__COLLECTED MATERIAL__
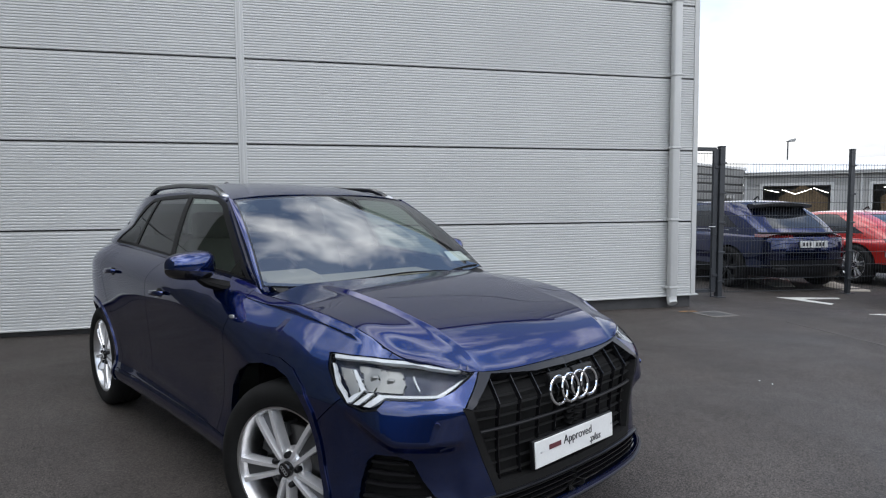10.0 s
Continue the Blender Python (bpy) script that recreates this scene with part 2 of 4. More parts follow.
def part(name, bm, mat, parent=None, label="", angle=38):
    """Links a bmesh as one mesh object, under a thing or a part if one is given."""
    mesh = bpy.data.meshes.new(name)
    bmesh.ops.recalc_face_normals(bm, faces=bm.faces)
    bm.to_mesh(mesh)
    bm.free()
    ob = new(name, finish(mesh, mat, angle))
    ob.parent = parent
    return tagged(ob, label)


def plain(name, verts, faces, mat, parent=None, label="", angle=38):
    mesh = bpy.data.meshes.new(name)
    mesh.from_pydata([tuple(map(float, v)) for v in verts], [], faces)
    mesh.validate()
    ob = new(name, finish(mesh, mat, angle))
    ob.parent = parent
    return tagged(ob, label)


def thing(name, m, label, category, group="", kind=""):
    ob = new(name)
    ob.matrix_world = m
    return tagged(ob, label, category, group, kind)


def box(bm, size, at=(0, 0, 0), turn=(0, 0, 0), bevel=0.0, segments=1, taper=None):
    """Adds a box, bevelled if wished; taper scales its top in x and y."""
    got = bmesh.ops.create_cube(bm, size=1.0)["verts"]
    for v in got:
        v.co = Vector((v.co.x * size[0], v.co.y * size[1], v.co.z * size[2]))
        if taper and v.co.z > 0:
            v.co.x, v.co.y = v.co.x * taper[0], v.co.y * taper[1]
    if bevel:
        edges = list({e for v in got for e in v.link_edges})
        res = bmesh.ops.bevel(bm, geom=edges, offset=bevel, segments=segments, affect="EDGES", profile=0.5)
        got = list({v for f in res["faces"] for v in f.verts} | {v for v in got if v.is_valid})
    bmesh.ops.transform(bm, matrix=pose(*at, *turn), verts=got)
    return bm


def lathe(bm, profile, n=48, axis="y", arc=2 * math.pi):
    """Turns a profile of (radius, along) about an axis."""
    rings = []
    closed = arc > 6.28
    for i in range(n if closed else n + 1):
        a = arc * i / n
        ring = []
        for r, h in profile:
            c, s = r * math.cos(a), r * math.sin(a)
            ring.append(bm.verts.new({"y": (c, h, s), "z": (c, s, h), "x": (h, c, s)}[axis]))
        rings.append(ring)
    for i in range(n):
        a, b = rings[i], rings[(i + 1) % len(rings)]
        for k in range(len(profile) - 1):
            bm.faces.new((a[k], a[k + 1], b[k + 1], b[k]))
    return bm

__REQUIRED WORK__
Only the lines from the one containing "Continue the Blender" to the one containing "return tagged(ob, label, category, group, kind)" are to be printed, both ends included, exactly as written.

__TASK ANSWER__
Continue the Blender Python (bpy) script that recreates this scene with part 2 of 4. More parts follow.
def part(name, bm, mat, parent=None, label="", angle=38):
    """Links a bmesh as one mesh object, under a thing or a part if one is given."""
    mesh = bpy.data.meshes.new(name)
    bmesh.ops.recalc_face_normals(bm, faces=bm.faces)
    bm.to_mesh(mesh)
    bm.free()
    ob = new(name, finish(mesh, mat, angle))
    ob.parent = parent
    return tagged(ob, label)


def plain(name, verts, faces, mat, parent=None, label="", angle=38):
    mesh = bpy.data.meshes.new(name)
    mesh.from_pydata([tuple(map(float, v)) for v in verts], [], faces)
    mesh.validate()
    ob = new(name, finish(mesh, mat, angle))
    ob.parent = parent
    return tagged(ob, label)


def thing(name, m, label, category, group="", kind=""):
    ob = new(name)
    ob.matrix_world = m
    return tagged(ob, label, category, group, kind)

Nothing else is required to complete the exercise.